The city has demolished 1,145 abandoned structures at a cost of $9.8 million since 2009. At that rate, it will take just about 26 years to rid Dayton of its 7,000-plus vacant buildings at a cost of around $60 million.
To City Commission, it’s worth every dime, and it wants the rate of demolition to increase.
“We had a significant housing crisis,” Commissioner Nan Whaley said. “We have to right-size our housing stock. … This is the No. 1 issue for our neighborhoods.”
City officials believe by removing the vacant buildings, it will stabilize property values, reduce crime, improve the quality of life in neighborhoods across the city and save money in the long run.
With the assistance of a state grant and a local match, the city plans to up the rate of demolition in 2013, spending more than $5 million to demolish 475 abandoned structures — slightly less than the total demolished in 2011 and 2012.

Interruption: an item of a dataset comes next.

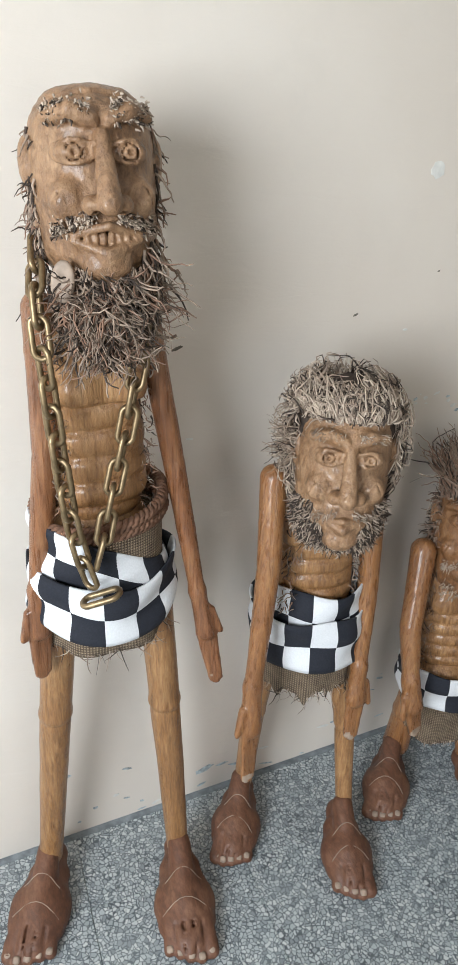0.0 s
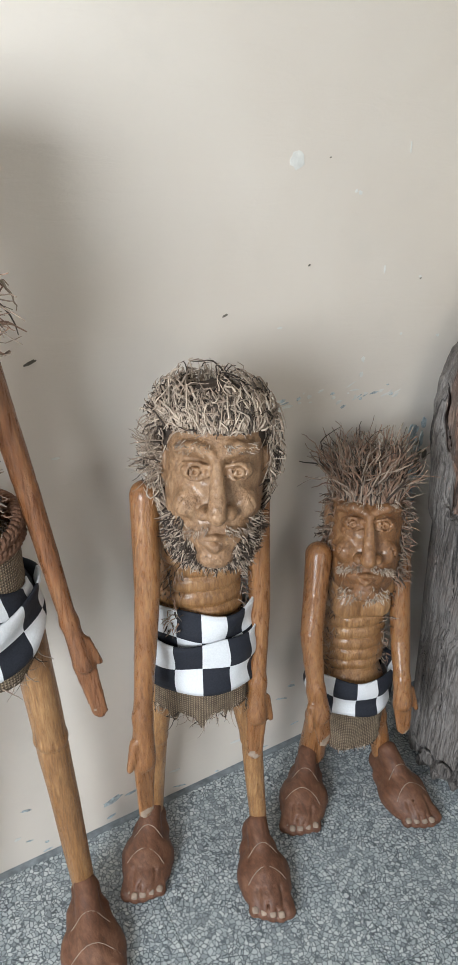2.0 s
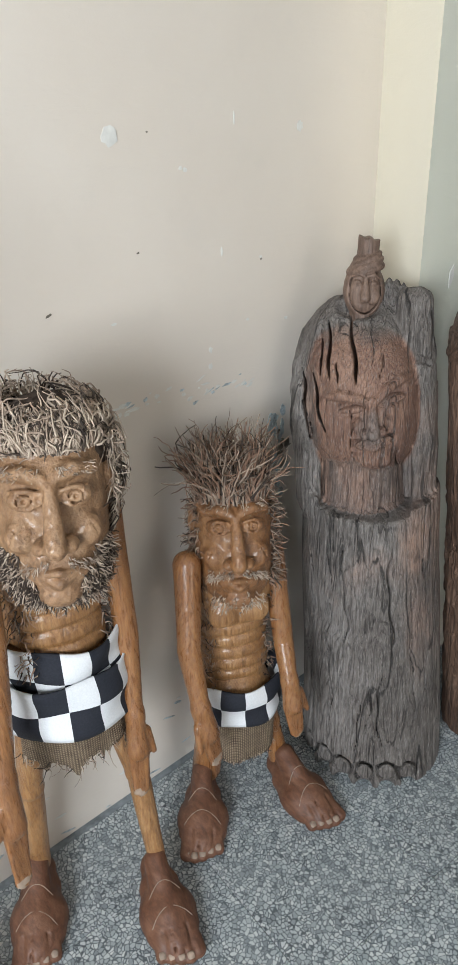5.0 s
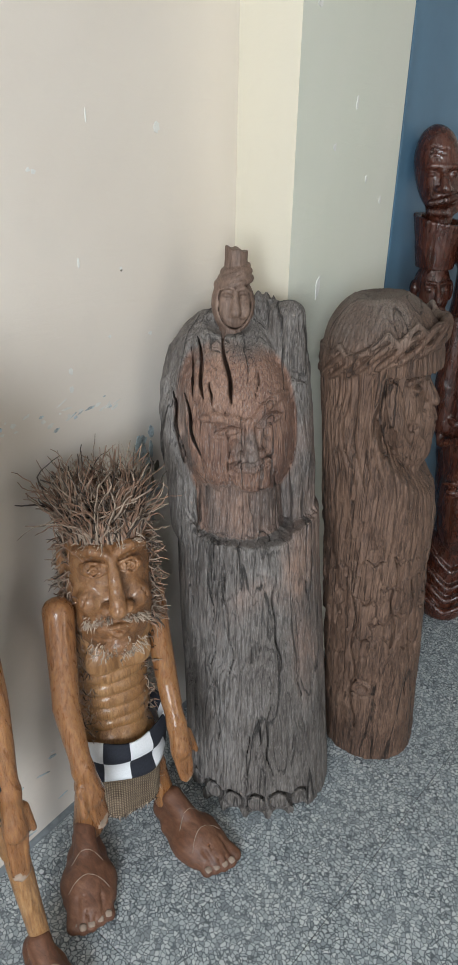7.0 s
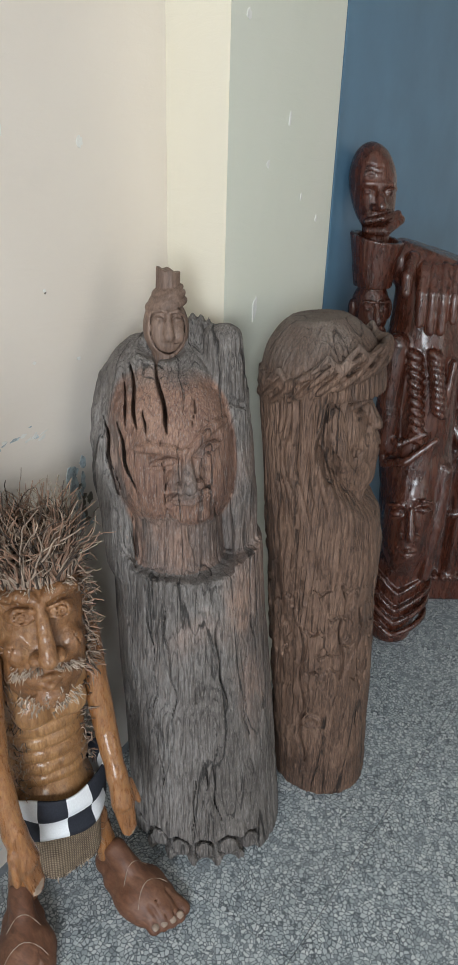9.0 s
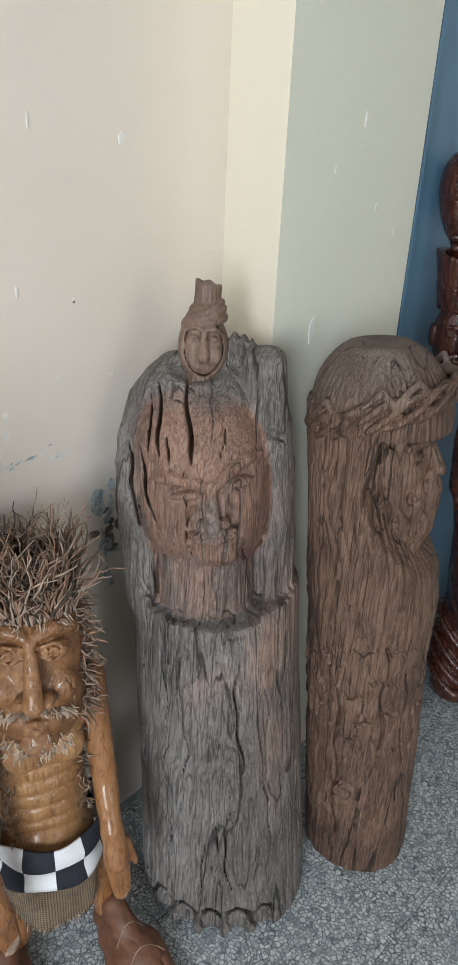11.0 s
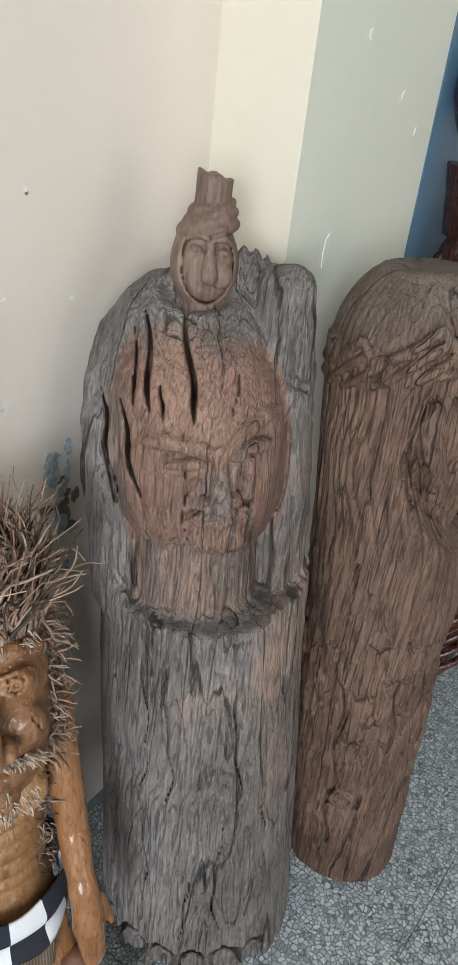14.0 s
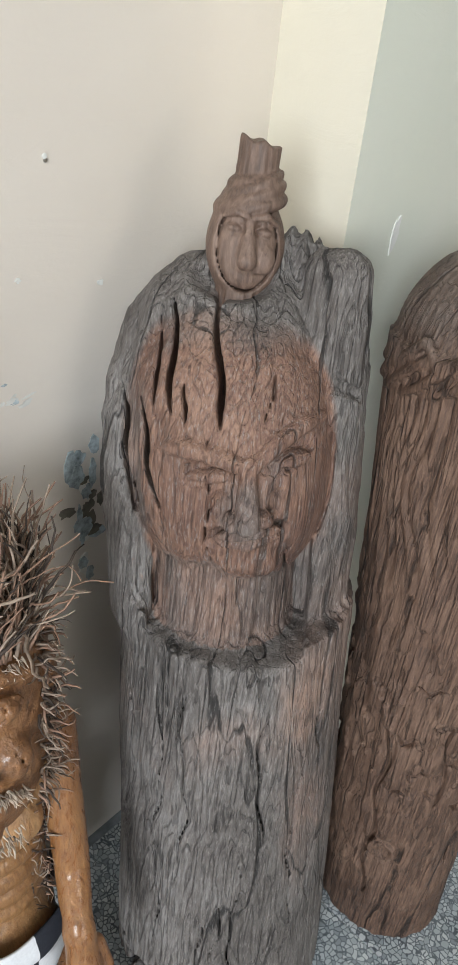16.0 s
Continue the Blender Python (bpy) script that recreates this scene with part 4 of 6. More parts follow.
    for z0, n in ((1.06, 150), (-0.5, 90)):
        az = rng.uniform(0.14, 0.8, n) * rng.choice((-1, 1), n)
        zz = z0 + rng.normal(0, 0.05, n) - (0.22 * np.abs(az) if z0 < 0 else 0)
        base = moved(hm, np.stack([np.sin(az), -np.cos(az) * (1.04 if z0 < 0 else 0.96), zz], -1) * unit)
        strands(s, rng, base, np.stack([np.sin(az), -np.ones(n) * 0.6, rng.normal(-0.2, 0.2, n)], -1) @ R.T, rng.uniform(0.006, 0.013, n), 0.0013, [ROOT_PALE, ROOT], segs=3)
    n = 420
    side = rng.choice((-1, 1), n)
    b = np.stack([0.82 + side * rng.uniform(0.055, 0.085, n), rng.uniform(1.125, 1.2, n), rng.uniform(0.68, 0.95, n)], -1)
    strands(s, rng, b, np.stack([side * 0.5, np.full(n, -0.5), rng.normal(-0.5, 0.7, n)], -1), rng.uniform(0.01, 0.03, n), 0.0013, [ROOT_DARK_AND_GAP, ROOT_RED, ROOT], curl=0.8, segs=4)
    return s.thing("carved_figure", "waist-high carved wooden bearded man statue with wild root hair", "statue", "carved figures")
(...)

A 2008 cost study estimated the city lost $12.4 million in city services and unpaid taxes in 2006 because of abandoned buildings. The study by ReBuild Ohio estimated the city had 3,821 vacant buildings in 2006.
That number has more than doubled in the five years since.
Whaley pointed out the city had housing for 250,000 people. The latest Census has the city’s population at just over 142,000.
“Poor Dayton has the highest vacancy rate in the state,” said Lavea Brachman, executive director of the non-partisan Greater Ohio Policy Center. According to the 2010 Census, the city’s vacancy rate was 21.14 percent. The state vacancy rate was 10.2 percent and the national rate 11.4 percent, according to the policy center.
The city’s fire department is at the forefront when it comes to the drain on city services.
In 2011, 92 vacant buildings burned. In 84 cases, arson was suspected, according to fire department records. That same year, the city demolished 302 vacant structures. Through the first week of December this year, there have been 57 vacant structure fires — a 36 percent decrease — and 50 suspected arsons, a 40 percent drop.
“Part of that reduction can be credited to the city’s demolition program,” Fire Chief Herb Redden told commissioners earlier this month. “With the vacant structures gone, the city’s fire-load is less.”
“Vacant buildings are a city’s Achilles heel,” said Joe Toscano of the International Association of Arson Investigators. “Vacant buildings are something we can do something about.
“It’s a cancer that keeps on spreading. If you don’t do something, it will bite you.”
What is needed is a long-term effort, Brachman said.
“All cities in Ohio are fighting this,” she said. “We hope we’re turning a corner. Dayton was struck particularly hard, but it appears to be taking advantage of the programs available in a positive way.”
The 2013 plan is funded with $3 million from a state Attorney General’s grant — funded through money paid from financial institutions as part of a mortgage fraud settlement — and $2 million comes from money the city has been setting aside over this year to match the grant.
“We spend the money equally and appropriately throughout the city,” said Kevin Powell, the city building services director in charge of demolition. “We do as many as we can as fast as we can while being careful.”
The city faces two challenges in its 2013 push: first, finding enough qualified contractors to do the work and second, spending the money fast enough to meet the City Commission’s end-of-September deadline.
City officials are contacting major construction contractors to see if they would be interested in bidding on demolition. The problem is other Ohio cities also have grant money to spend for demolition and there is a competition for qualified contractors.
“I think we have the contractors we need. There will always be at least five companies on the job. If one falls behind, we’ll move the contract to someone else,” Powell said.
The goal of 475 structures is fluid and subject to change. Powell said in 2011 the city decided to shift resources to a 72-unit apartment building that had gone downhill fast, sucking up fire department resources. “While our housing units demolished went up, our number of structured went down,” he said.
To shepherd the project, the city commissioners agreed to add an accounts clerk and two additional staffers to the payroll. In addition, Powell has assigned two housing inspectors to the project.
The first contracts are expected to be approved before the end of the year.
“The gun’s gone off. Now it’s time for us to start running,” Powell said.